# [Written request]
The answer is one number: how many lines in the data below hold "kind".

# [Dataset extract]
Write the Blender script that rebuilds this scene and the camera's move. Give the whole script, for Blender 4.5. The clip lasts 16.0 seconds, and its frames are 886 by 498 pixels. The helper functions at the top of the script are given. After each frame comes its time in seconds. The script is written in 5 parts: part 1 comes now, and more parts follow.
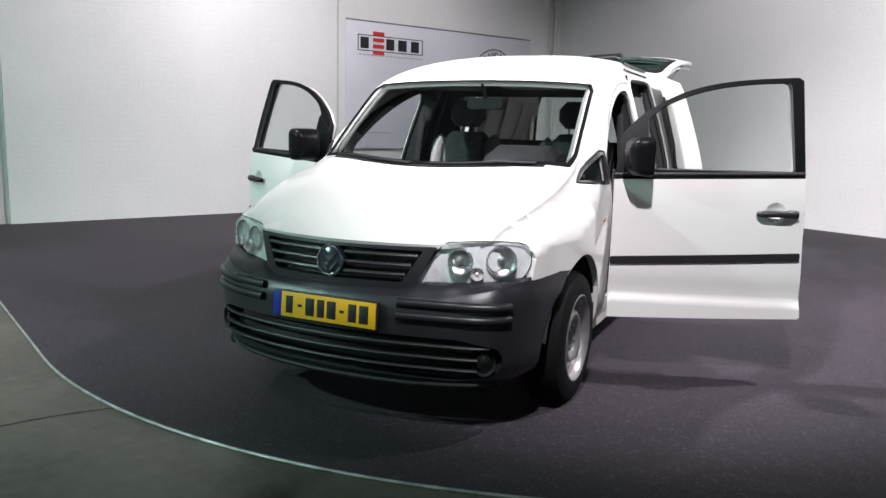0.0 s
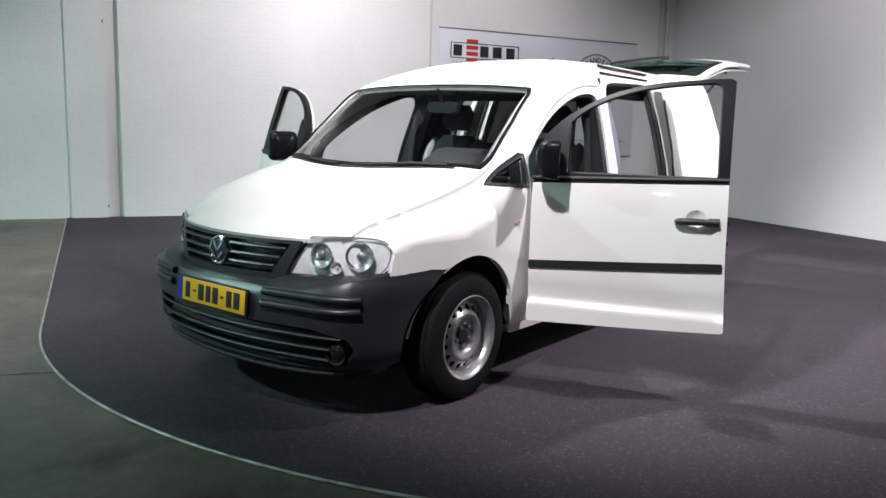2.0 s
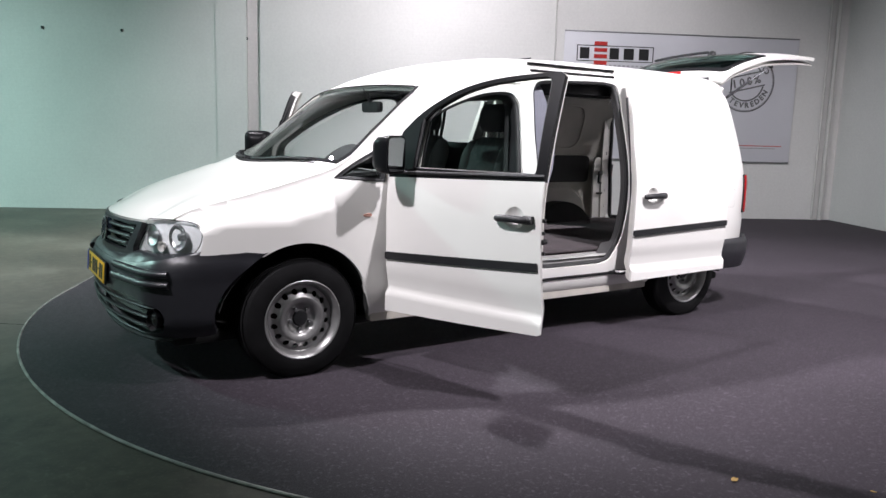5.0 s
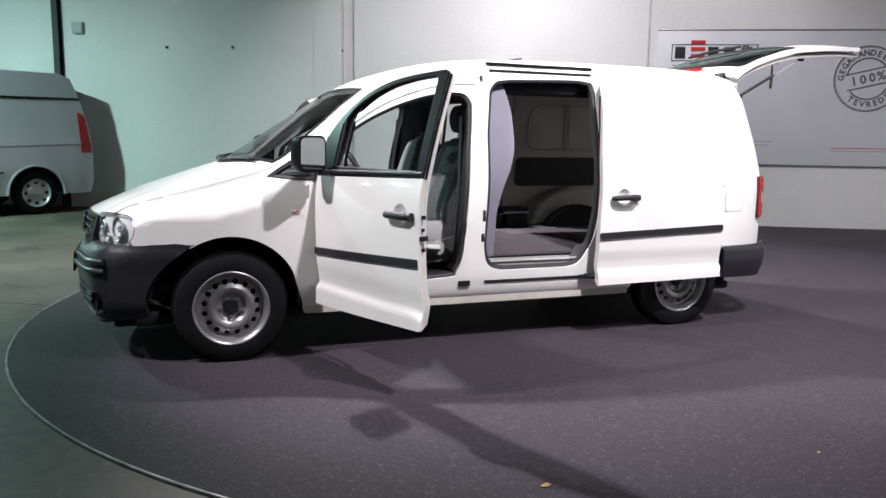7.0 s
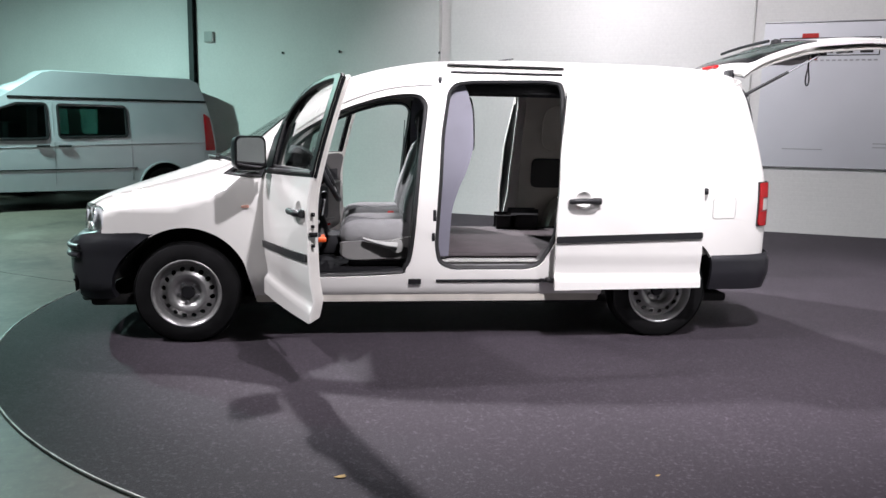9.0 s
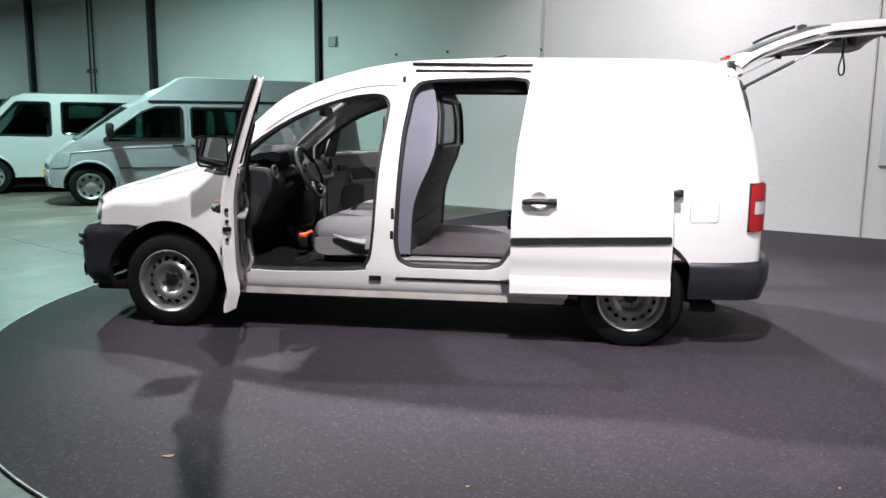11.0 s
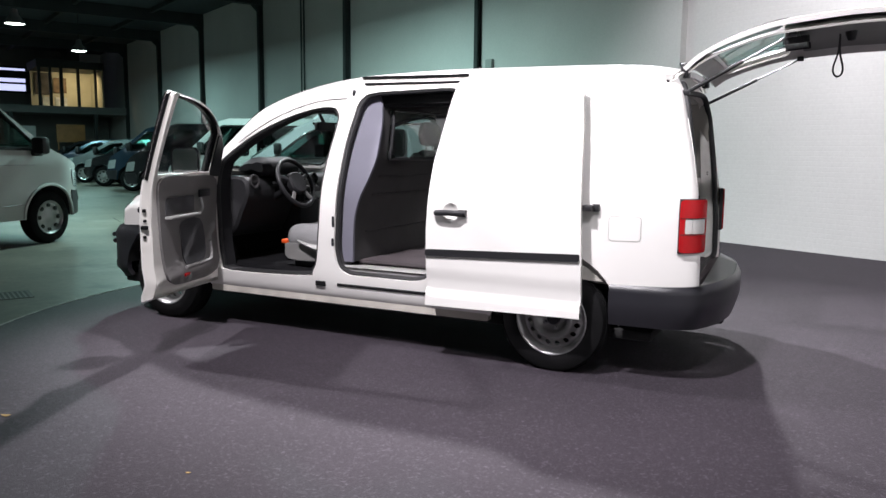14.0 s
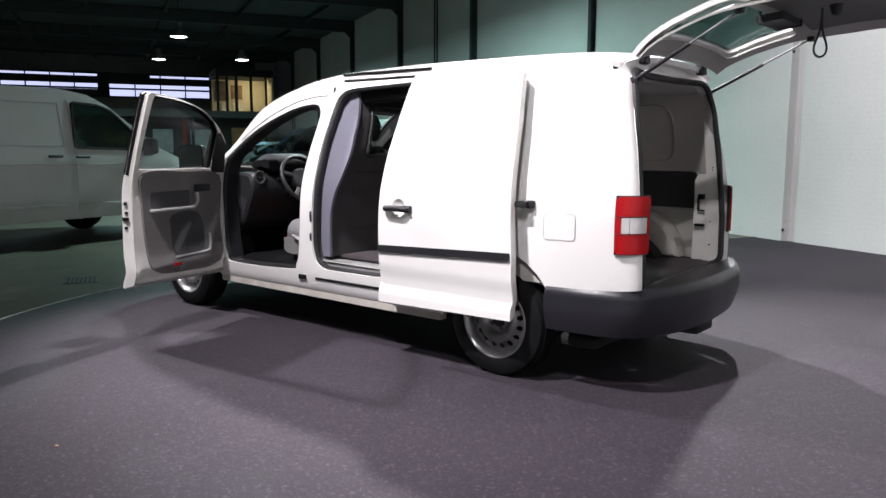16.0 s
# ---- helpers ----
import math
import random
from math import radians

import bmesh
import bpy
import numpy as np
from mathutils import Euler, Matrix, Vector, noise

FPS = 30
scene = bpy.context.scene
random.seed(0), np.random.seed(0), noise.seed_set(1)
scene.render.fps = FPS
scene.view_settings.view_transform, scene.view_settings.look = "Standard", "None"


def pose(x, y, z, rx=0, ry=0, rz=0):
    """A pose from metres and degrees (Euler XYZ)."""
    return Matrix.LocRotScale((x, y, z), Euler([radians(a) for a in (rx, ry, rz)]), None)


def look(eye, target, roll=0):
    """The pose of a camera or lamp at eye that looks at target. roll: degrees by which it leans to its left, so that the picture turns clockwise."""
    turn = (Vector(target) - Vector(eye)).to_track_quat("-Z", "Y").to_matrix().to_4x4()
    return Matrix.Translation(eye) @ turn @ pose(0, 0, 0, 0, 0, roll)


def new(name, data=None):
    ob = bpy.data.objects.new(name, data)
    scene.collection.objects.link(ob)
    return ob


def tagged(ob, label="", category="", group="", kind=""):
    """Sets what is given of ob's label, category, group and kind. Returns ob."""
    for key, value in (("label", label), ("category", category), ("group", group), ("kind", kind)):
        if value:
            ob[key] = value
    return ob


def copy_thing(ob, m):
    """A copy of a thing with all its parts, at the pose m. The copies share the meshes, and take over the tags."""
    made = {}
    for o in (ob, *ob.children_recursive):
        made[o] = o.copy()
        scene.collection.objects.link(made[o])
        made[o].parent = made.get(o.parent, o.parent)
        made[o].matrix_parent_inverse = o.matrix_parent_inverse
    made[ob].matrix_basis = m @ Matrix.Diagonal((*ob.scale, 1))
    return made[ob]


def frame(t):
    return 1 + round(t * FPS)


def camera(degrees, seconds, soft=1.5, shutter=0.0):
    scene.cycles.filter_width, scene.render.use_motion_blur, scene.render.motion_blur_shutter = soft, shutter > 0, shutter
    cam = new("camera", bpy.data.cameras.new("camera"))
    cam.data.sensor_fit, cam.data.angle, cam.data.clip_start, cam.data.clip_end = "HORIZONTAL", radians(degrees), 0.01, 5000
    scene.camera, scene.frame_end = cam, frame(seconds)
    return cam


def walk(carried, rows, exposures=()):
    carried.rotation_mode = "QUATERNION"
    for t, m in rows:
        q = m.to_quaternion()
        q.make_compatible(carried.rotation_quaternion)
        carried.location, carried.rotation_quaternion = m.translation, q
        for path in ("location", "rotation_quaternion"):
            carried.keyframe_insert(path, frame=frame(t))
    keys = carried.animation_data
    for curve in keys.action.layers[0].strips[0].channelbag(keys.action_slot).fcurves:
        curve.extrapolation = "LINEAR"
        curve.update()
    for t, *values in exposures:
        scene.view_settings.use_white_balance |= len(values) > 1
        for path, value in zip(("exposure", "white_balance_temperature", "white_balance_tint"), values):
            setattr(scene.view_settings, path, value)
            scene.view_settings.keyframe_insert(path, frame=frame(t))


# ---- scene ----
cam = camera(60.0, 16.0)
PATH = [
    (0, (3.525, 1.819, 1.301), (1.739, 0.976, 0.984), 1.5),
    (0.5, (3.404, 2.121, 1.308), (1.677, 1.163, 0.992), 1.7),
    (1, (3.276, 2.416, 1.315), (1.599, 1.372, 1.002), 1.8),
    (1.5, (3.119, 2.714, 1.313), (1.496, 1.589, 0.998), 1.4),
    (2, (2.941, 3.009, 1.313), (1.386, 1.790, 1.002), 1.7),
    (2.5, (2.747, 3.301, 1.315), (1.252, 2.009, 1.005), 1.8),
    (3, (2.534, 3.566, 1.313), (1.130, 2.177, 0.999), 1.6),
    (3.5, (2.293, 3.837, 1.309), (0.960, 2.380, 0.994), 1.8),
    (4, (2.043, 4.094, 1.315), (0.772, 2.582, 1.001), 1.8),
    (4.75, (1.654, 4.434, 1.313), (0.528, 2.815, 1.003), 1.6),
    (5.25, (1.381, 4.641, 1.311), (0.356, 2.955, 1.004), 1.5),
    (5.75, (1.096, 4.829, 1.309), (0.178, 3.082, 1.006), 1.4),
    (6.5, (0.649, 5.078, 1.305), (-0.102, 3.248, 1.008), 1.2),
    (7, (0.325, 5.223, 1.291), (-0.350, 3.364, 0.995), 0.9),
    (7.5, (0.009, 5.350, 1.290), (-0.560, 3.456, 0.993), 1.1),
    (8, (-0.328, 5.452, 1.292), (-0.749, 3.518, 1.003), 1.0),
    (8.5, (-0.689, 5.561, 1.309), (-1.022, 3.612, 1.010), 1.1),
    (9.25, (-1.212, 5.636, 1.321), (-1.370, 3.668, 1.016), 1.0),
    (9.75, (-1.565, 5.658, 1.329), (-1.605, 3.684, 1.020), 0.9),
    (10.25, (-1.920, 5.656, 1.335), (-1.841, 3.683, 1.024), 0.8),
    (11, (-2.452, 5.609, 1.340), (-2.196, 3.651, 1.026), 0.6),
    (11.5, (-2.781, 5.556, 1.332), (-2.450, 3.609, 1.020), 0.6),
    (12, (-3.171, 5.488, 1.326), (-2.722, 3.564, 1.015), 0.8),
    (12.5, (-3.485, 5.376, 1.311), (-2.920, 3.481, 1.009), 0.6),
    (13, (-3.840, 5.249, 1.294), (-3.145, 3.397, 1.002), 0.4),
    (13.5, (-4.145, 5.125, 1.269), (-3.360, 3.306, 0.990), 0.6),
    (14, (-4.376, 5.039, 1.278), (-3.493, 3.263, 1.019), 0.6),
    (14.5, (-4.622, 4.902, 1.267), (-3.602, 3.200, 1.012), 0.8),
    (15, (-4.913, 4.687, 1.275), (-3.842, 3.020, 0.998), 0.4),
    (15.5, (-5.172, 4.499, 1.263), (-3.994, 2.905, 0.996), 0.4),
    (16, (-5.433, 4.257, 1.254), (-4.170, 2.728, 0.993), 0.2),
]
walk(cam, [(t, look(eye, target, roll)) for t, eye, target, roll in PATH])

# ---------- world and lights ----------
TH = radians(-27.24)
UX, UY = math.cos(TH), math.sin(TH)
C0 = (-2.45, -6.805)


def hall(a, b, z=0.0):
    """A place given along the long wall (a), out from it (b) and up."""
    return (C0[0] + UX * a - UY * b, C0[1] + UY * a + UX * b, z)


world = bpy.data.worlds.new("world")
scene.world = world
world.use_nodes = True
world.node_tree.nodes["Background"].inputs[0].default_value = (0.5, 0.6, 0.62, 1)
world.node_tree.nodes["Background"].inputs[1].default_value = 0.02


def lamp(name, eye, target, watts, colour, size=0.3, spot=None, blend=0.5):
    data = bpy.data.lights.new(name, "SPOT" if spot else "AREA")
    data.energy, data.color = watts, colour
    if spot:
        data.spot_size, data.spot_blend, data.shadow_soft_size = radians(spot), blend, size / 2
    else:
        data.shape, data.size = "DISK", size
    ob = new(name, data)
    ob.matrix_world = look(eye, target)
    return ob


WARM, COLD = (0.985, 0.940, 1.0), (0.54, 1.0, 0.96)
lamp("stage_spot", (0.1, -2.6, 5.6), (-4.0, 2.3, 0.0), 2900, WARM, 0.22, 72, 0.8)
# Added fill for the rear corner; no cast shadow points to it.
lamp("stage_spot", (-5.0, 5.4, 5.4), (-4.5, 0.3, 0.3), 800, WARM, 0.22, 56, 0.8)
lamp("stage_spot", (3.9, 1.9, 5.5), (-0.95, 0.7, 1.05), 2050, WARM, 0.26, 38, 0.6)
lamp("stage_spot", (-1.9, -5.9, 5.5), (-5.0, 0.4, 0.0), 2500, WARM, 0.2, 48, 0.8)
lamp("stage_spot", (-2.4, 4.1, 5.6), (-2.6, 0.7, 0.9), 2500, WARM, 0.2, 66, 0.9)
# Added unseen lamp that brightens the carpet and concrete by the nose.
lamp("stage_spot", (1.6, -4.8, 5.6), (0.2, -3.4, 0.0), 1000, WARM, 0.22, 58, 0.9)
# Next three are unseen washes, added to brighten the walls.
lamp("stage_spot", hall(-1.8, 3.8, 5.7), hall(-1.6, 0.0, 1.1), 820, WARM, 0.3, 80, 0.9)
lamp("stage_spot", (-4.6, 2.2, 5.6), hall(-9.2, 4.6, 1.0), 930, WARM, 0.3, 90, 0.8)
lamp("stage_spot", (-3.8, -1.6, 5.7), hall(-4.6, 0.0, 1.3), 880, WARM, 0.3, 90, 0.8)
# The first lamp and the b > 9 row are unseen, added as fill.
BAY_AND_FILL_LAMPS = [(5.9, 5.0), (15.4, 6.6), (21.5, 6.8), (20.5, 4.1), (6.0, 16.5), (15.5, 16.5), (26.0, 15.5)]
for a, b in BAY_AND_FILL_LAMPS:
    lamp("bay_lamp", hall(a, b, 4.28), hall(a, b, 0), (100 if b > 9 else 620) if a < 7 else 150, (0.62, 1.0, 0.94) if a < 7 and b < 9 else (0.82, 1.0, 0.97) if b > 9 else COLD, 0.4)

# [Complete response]
3